Tuesday, May 22, 2007

The D.I.Y. Artist

In Lauren Collins's article on Banksy in The New Yorker (the May 14th issue), the elusive artist says:

I don't think art is much of a spectator sport these days. I don't know how the art world gets away with it, it's not like you hear songs on the radio that are just a mess of noise and then the d.j. says, "If you read the thesis that comes with this, it would make more sense."

Really! How do they get away with it? One wonders. But they do because there are so many more people wanting art—people who are willing, it seems, to spend millions of dollars on absolutely anything ($11 million for a Peter Doig? c’mon!)--than there is good art out there. On the other hand music, creatively, is thriving. (I happen to be stuck on the Silversun Pickups, at the moment, and the new Shins, waiting for the new Spoon, Sigur Ros...one could happily o.d. just on bands whose names begin with S.) A roundtable of critics and d.j.s on NPR recently agreed that there’s more good music out there than one can reasonably keep up with—because bands are no longer dependent on record labels, and musicians are not necessarily aiming for ultimate stardom as much as they are into their music and wanting to perform it.

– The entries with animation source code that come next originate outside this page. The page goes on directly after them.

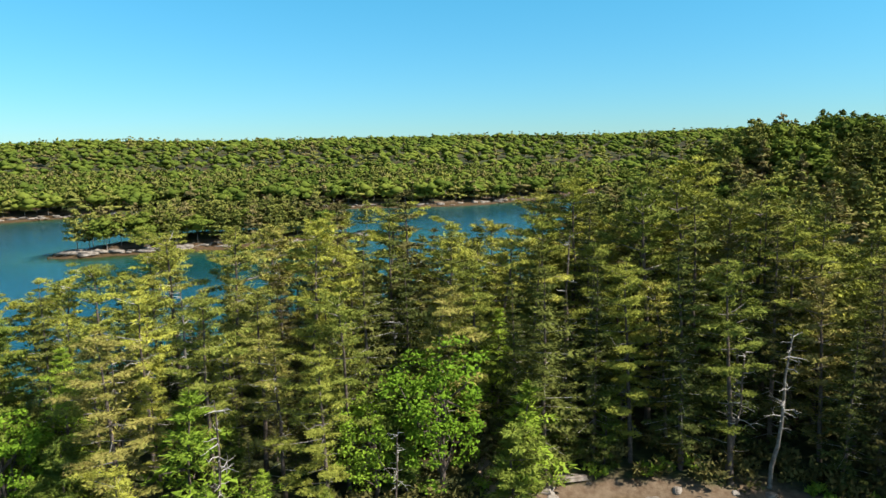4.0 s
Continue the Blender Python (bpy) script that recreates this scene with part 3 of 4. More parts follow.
def leaf_parts(seed, height, reach, clumps=110, per=46, leaf=0.10):
    """A young broad-leaved tree: short trunk, forking limbs, uneven crown of leaf clumps."""
    global rng
    rng = np.random.default_rng(seed)
    zs = np.linspace(0, height * 0.62, 5)
    spine = np.column_stack([np.cumsum(rng.normal(0, 0.12, (5, 2)), 0), zs])
    trunk = tube(spine, np.linspace(0.17, 0.06, 5), 7)
    limbs = []
    d = unit(rng.normal(size=(clumps, 3)) + (0, 0, 0.15))
    shell = rng.uniform(0.35, 1.0, (clumps, 1)) ** 0.5
    ph = rng.uniform(0, 6.28, 3)
    swell = 1 + 0.28 * np.sin(d[:, :1] * 3.3 + ph[0]) * np.cos(d[:, 1:2] * 3.7 + ph[1]) + 0.16 * np.sin(d[:, 2:] * 5 + ph[2])
    c = d * shell * swell * (reach, reach, height * 0.42) * rng.uniform(0.8, 1.15, (clumps, 1)) + (0, 0, height * 0.57)
    for k in range(0, clumps, 4):
        s = spine[rng.integers(1, 5)]
        mid = (s + c[k]) / 2 + rng.normal(0, 0.2, 3)
        limbs.append(tube(np.array([s, mid, c[k]]), [0.07, 0.04, 0.012], 4))
    off = unit(rng.normal(size=(clumps, per, 3))) * rng.uniform(0.3, 1, (clumps, per, 1)) ** 0.5 * rng.uniform(0.55, 1.3, (clumps, 1, 1)) * reach * 0.26
    off[..., 2] *= 0.6
    p = (c[:, None] + off).reshape(-1, 3)
    n = len(p)
    nrm = unit(off.reshape(-1, 3) * 0.8 / reach + rng.normal(size=(n, 3)) * 0.5 + (0, 0, 0.5))
    a = unit(np.cross(nrm, rng.normal(size=(n, 3))))
    b = np.cross(nrm, a)
    L, W = leaf * rng.uniform(0.7, 1.3, (n, 1)), leaf * 0.62 * rng.uniform(0.7, 1.3, (n, 1))
    v = np.stack([p - a * L, p + b * W, p + a * L, p - b * W], 1).reshape(-1, 3)
    q = np.arange(4 * n).reshape(-1, 4)
    tri = np.concatenate([q[:, :3], q[:, [0, 2, 3]]])
    return trunk, joined(limbs), joined([(v, tri), pads(c, d + (0, 0, 0.6), reach * 0.11, 6, 0.3, 0.4, 0.5)])


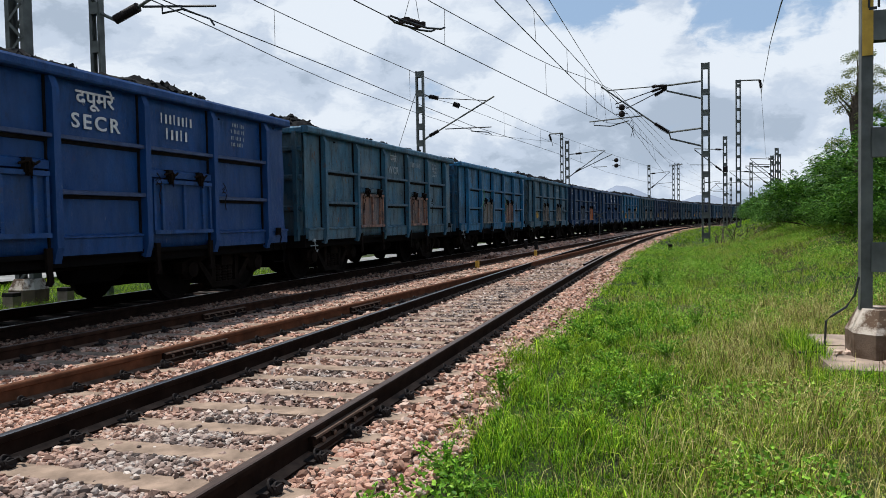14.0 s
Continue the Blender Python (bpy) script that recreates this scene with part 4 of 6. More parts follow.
# masts behind the train
m_b = batten_mast(-12.08, 36.8, -0.2, 9.27, 0.42, 0.09, 0.20, 0.5, 0.85, 0.30, GREY)
fittings(m_b, 36.8, [
    ([(-11.89, 7.89), (-11.59, 7.76)], 0.04), ([(-11.11, 7.64), (-8.55, 7.36)], 0.022), ([(-11.92, 5.56), (-11.61, 5.75)], 0.045),
    ([(-11.13, 5.99), (-8.2, 7.55)], 0.04), ([(-10.77, 6.06), (-8.36, 6.04)], 0.028), ([(-9.43, 6.03), (-9.41, 5.89), (-8.56, 5.79), (-8.36, 5.67)], 0.028),
    ([(-11.89, 7.8), (-10.28, 7.29), (-9.2, 6.85)], 0.012), ([(-12.32, 7.94), (-14.4, 2.2), (-15.2, -0.1)], 0.014)],
    [((-11.59, 7.76), (-11.11, 7.64), 0.12), ((-11.61, 5.75), (-11.13, 5.99), 0.11), ((-10.32, 7.3), (-10.0, 7.17), 0.14)])
m_l = batten_mast(-12.13, 14.0, -0.2, 8.9, 0.28, 0.07, 0.15, 0.5, 0.85, 0.26, GREY)
fittings(m_l, 14.0, [
    ([(-12.0, 6.14), (-11.89, 6.08), (-11.64, 5.96)], 0.04), ([(-11.01, 6.19), (-10.2, 6.55), (-8.6, 7.3)], 0.035), ([(-10.91, 6.18), (-9.09, 6.02)], 0.026),
    ([(-10.41, 6.12), (-10.41, 5.99), (-9.91, 6.03), (-9.23, 5.76), (-9.14, 5.62)], 0.022), ([(-12.0, 7.6), (-11.6, 7.55)], 0.04), ([(-11.1, 7.5), (-8.6, 7.3)], 0.022)],
    [((-11.64, 5.96), (-11.01, 6.19), 0.11), ((-11.6, 7.55), (-11.1, 7.5), 0.11)])
# braced mast next to it
lattice = thing("overhead_line_mast", pose(-13.28, 13.0, -0.2), "grey steel mast with zigzag bracing on a concrete foot", "overhead line mast", "masts along the railway")
leg = channel_mesh("channel", 9.0, 0.11, 0.24)
part("channel", leg, None, lattice).matrix_basis = pose(0.14, 0, 0)
part("channel", leg, None, lattice).matrix_basis = pose(-0.14, 0, 0, 0, 0, 180)
bm = bmesh.new()
box(bm, -0.03, 0.03, -0.006, 0.006, 0.0, 0.52)
lace = mesh_of("lacing_bar", bm, M_GALV)
for i in range(24):
    s = 1 if i % 2 else -1
    for f in (1, -1):
        part("lacing_bar", lace, None, lattice).matrix_basis = pose(0.19 * s, f * 0.125, 0.4 + 0.35 * i) @ pose(0, 0, 0, 0, -s * 45, 0)
for fx, fy in ((-13.28, 13.0),):
    f2 = copy_thing(foot, pose(fx, fy, -0.18))
    f2["label"] = "pale concrete foot block under the mast"
for bx, by in ((-12.6, 11.9), (-12.4, 13.1)):
    post = thing("marker_post", pose(bx, by, -0.28), "short black-painted concrete marker post in grass", "marker post", "marker posts")
    bm = bmesh.new()
    box(bm, -0.13, 0.13, -0.1, 0.1, 0.0, 0.32)
    bevel(bm, 0.02)
    part("post_block", bm, M_CONC, post)
    bm = bmesh.new()
    box(bm, -0.135, 0.135, -0.105, 0.105, 0.325, 0.40)
    bevel(bm, 0.015)
    part("black_cap", bm, M_CLIP, post)
m_d = batten_mast(-9.18, 73.0, -0.2, 9.1, 0.42, 0.10, 0.20, 0.5, 0.85, 0.30, GREY)
fittings(m_d, 73.0, [
    ([(-9.02, 7.57), (-8.37, 7.6)], 0.05), ([(-7.8, 7.65), (-5.7, 7.84)], 0.035), ([(-9.03, 5.4), (-8.38, 5.87)], 0.05), ([(-7.9, 6.2), (-5.6, 7.8)], 0.045),
    ([(-8.2, 5.95), (-4.92, 7.43)], 0.04), ([(-6.77, 6.26), (-5.44, 6.27)], 0.035)],
    [((-8.37, 7.6), (-7.8, 7.65), 0.13), ((-8.38, 5.87), (-7.9, 6.2), 0.13)])
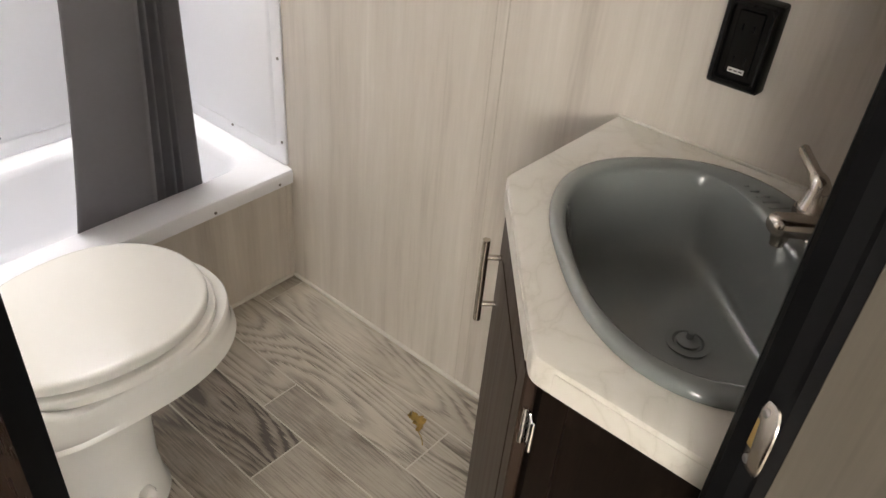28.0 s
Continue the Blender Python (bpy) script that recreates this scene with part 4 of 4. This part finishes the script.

With music we have a voice. The money we spend on downloads and concert tickets are like votes for what we like. But there are a million gatekeepers between us and whatever art could be possible: art schools looking for well-heeled applicants who’ve been good students and are inclined to fill out forms, galleries who won’t talk to artists without knowing where they went to school, curators with careers at stake, collectors wanting to protect their investments. It’s a conglomeration of financial and social self-interest that seems more like a Second Life art world than a real life one—and into which we, as artists, and even critics (Jerry Saltz is fond of pointing out that in spite of his constant bashing of her work, Marlene Dumas’s prices only go up) have zero input. It used to be our art world and then suddenly somebody bought it out from under us, changed the carpeting and put up the wrong curtains.

Maybe Banksy, who seems to be making a lot of money in spite of himself, will help us buy it back.